Influence of hydride-induced microstructure modification on mechanical properties of metastable beta titanium alloy Ti 10V-2Fe-3Al

Abstract

The five-step thermohydrogen treatment (THT) “hydride-induced recrystallization of the β phase” (HIRB) aiming at improvement of the high cycle fatigue limit was successfully developed and implemented for the high-strength β titanium alloy Ti 10V-2Fe-3Al. The possibility of establishing an advantageous microstructure modification depends sensitively on the THT process parameters, particularly in terms of recrystallization and dehydrogenation. The benefit of the HIRB-THT process results from the reduced volume fraction of the α phase at β grain boundaries, the disappearance of the equiaxed primary α phase associated with the increased driving force for the secondary α phase as well as the grain hardening by fine β grains.

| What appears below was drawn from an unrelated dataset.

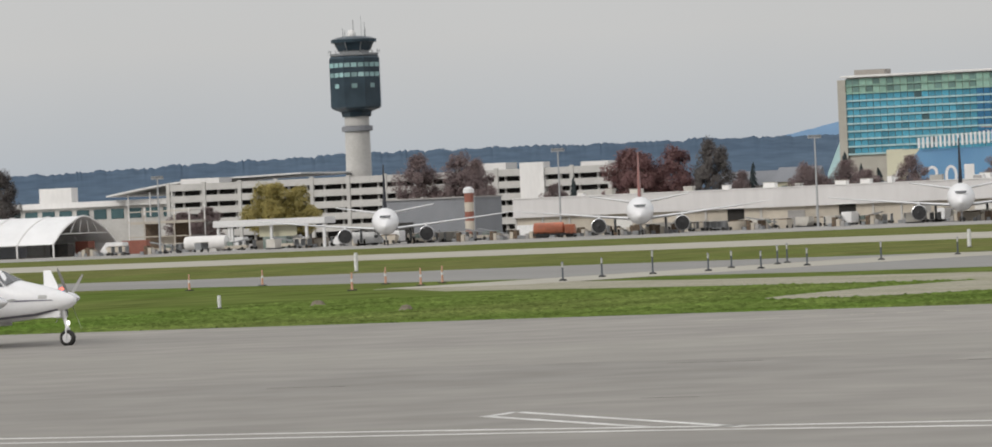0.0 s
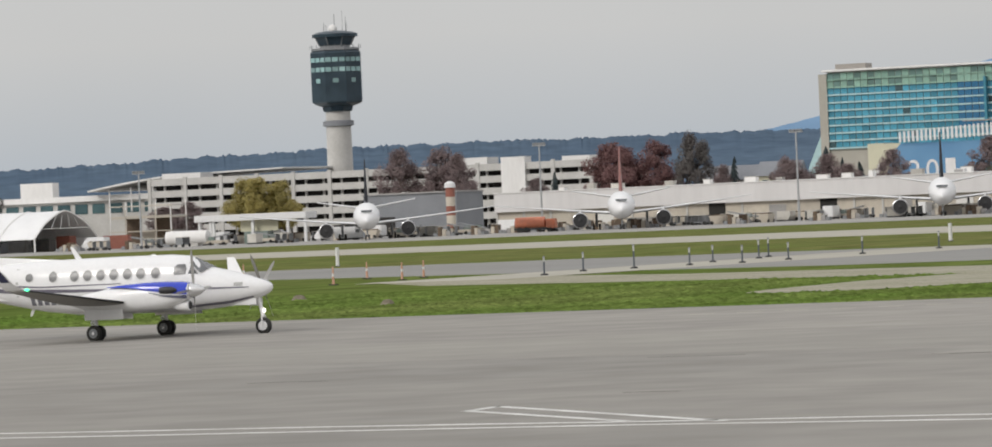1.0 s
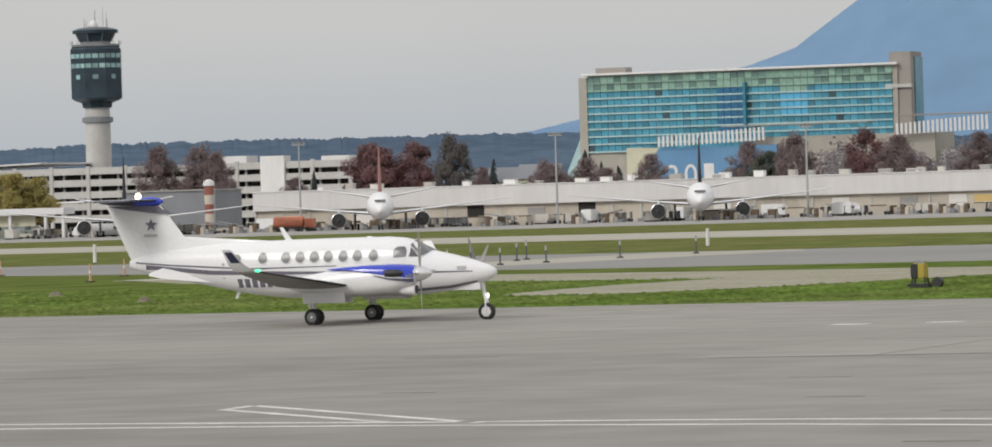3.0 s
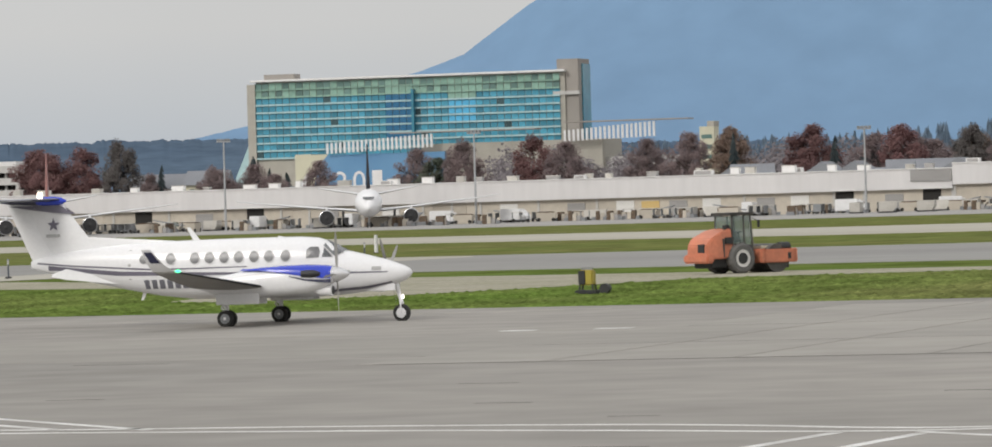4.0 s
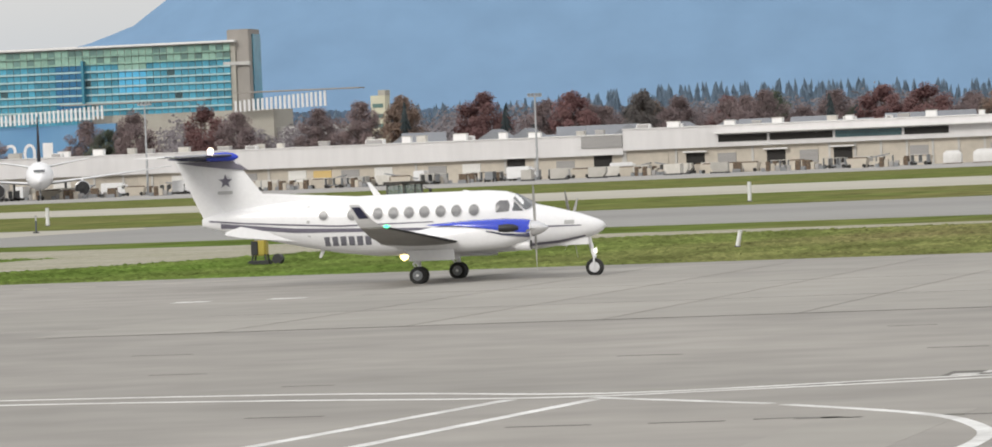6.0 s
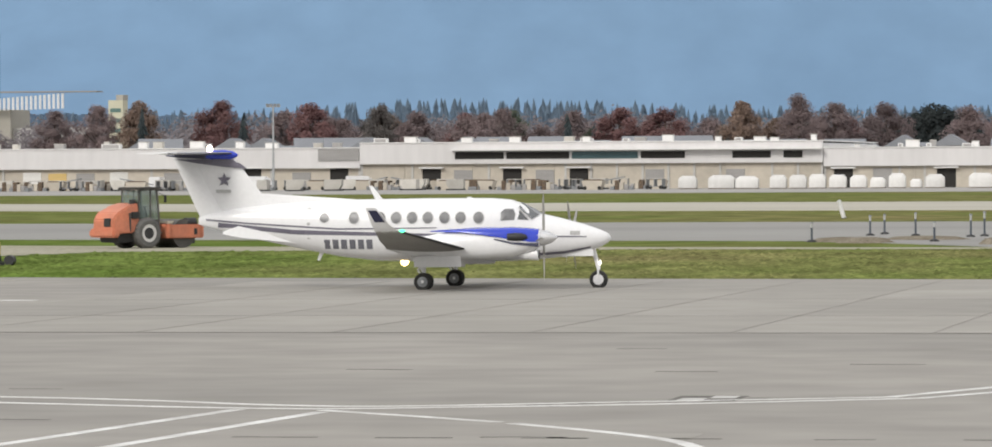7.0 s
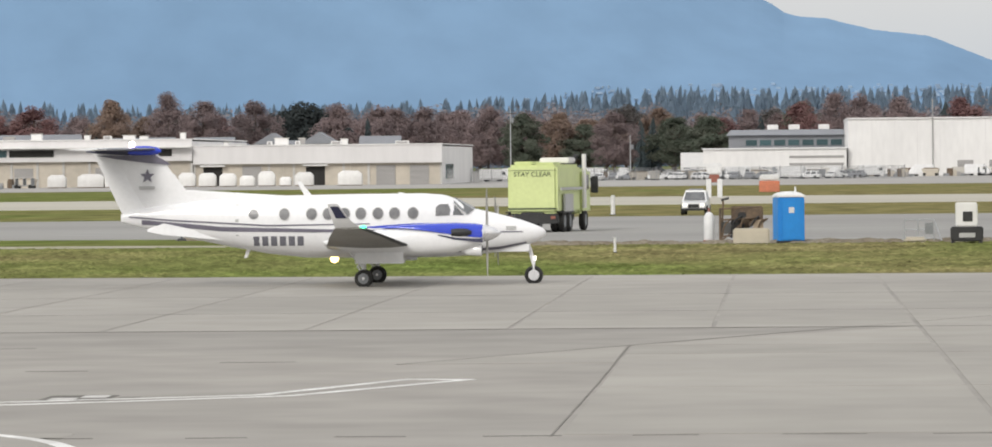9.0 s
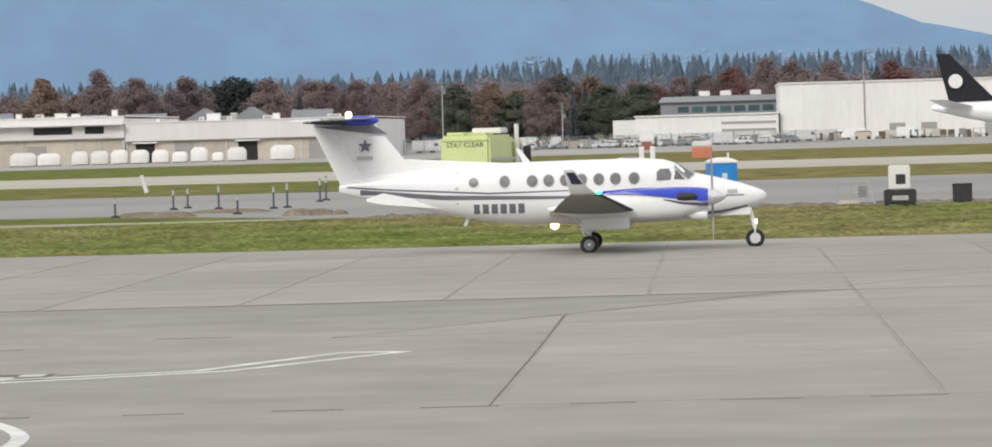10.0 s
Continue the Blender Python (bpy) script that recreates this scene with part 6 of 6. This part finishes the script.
keep = (py > 168.4 - 0.105 * px) & ~inside(PATH_EDGE, px, py) & ~inside([tuple(p) for p in PATCH_EDGE], px, py) & (py < 231 + np.where(px < -30, -0.25 * (px + 30), 0))
px, py = px[keep], py[keep]
verts, faces = [], []
for x, y in zip(px, py):
    hgt, wd, a0 = 0.012 + 0.075 * rs.uniform() ** 2.5, rs.uniform(0.12, 0.36), rs.uniform(0, 6.28)
    i = len(verts)
    verts += [(x + wd * math.cos(a0 + 2.094 * k), y + wd * math.sin(a0 + 2.094 * k), -0.005) for k in range(3)] + [(x + rs.uniform(-0.06, 0.06), y + rs.uniform(-0.06, 0.06), hgt)]
    faces += [(i, i + 1, i + 3), (i + 1, i + 2, i + 3), (i + 2, i, i + 3)]
me = bpy.data.meshes.new("grass_tufts")
me.from_pydata(verts, [], faces)
tagged(finish(new("grass_tufts", me), M_BLADE), "short uneven green grass tufts on the airfield strip", "grass", kind="stuff")

# ---- concrete slabs of the apron ----
slab_cache = {}


def slab(x0, x1, y0, y1):
    key = (round(x1 - x0, 2), round(y1 - y0, 2))
    if key not in slab_cache:
        me_ = mesh_of("slab", box(B(), 0, x1 - x0, 0, y1 - y0, 0, 0.016))
        me_.materials.append(M_SLAB)
        slab_cache[key] = me_
    return shared("slab", slab_cache[key], road, Matrix.Translation((x0, y0, 0.022)))


for i in range(-7, 8):
    x = -6.0 + 4.5 * i
    for y0, y1 in ((113.95, 126.95), (127.05, 142.95), (143.05, 154.5), (154.6, 166.2)):
        slab(x + 0.05, x + 4.45, y0, y1)
for x0, x1, top in ((-2.95, 2.95, 103.2), (3.05, 8.95, 113.8), (9.05, 14.95, 113.8), (15.05, 20.95, 113.8)):
    for y0, y1 in ((69.6, 84.0), (84.1, 98.5), (98.6, top)):
        slab(x0, x1, y0, y1)
part("slab", plate(B(), [(-2.95, 103.3), (2.95, 113.8), (-2.95 + 5.9, 103.3)], 0.022, 0.038), M_SLAB, road)
part("slab", plate(B(), [(-3.05, 102.9), (-7.0, 94.4), (-3.05, 94.4)], 0.022, 0.038), M_SLAB, road)
part("slab", plate(B(), [(-11.6, 54.0), (-9.64, 54.0), (-9.68, 70.9), (-11.66, 70.55)], 0.022, 0.0325), M_SLAB, road)


# ---- movement ----
def motions():
    end = frame(10.0)
    walk(aircraft, [(t, pose(x, TAXI_Y - 0.0021 * (x + 30), 0)) for t, x in TAXI])
    ts = [i / FPS for i in range(end)]
    for ob, at, r in WHEELS:
        walk(ob, [(t, Matrix.Translation(at) @ Matrix.Rotation(radians(58.0 * i), 4, "Y")) for i, t in enumerate(ts)])
    for ob, at, s in SPIN:
        walk(ob, [(t, Matrix.Translation(at) @ Matrix.Rotation(radians(84.0 * i + 17 * s), 4, "X")) for i, t in enumerate(ts)])


motions()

The formation of hydrogen-induced ternary phases, such as TiFeH and TiFeH2, is the microstructural key feature to induce recrystallization of the β matrix. The hydride formation is based on the hydrogen-induced redistribution of alloying elements. The peak-aged THT microstructure shows an improvement of fatigue crack initiation resistance by about 16 MPa and causes an increase in tensile strength by about 60 MPa, which is accompanied by an expected decrease in tensile ductility. The raise of fatigue life is not strongly pronounced by the hydride-induced microstructural modification as expected. It can be concluded that the observed preferred β crystal orientation after recrystallization influences strongly the fatigue limit because of the corresponding anisotropic behavior.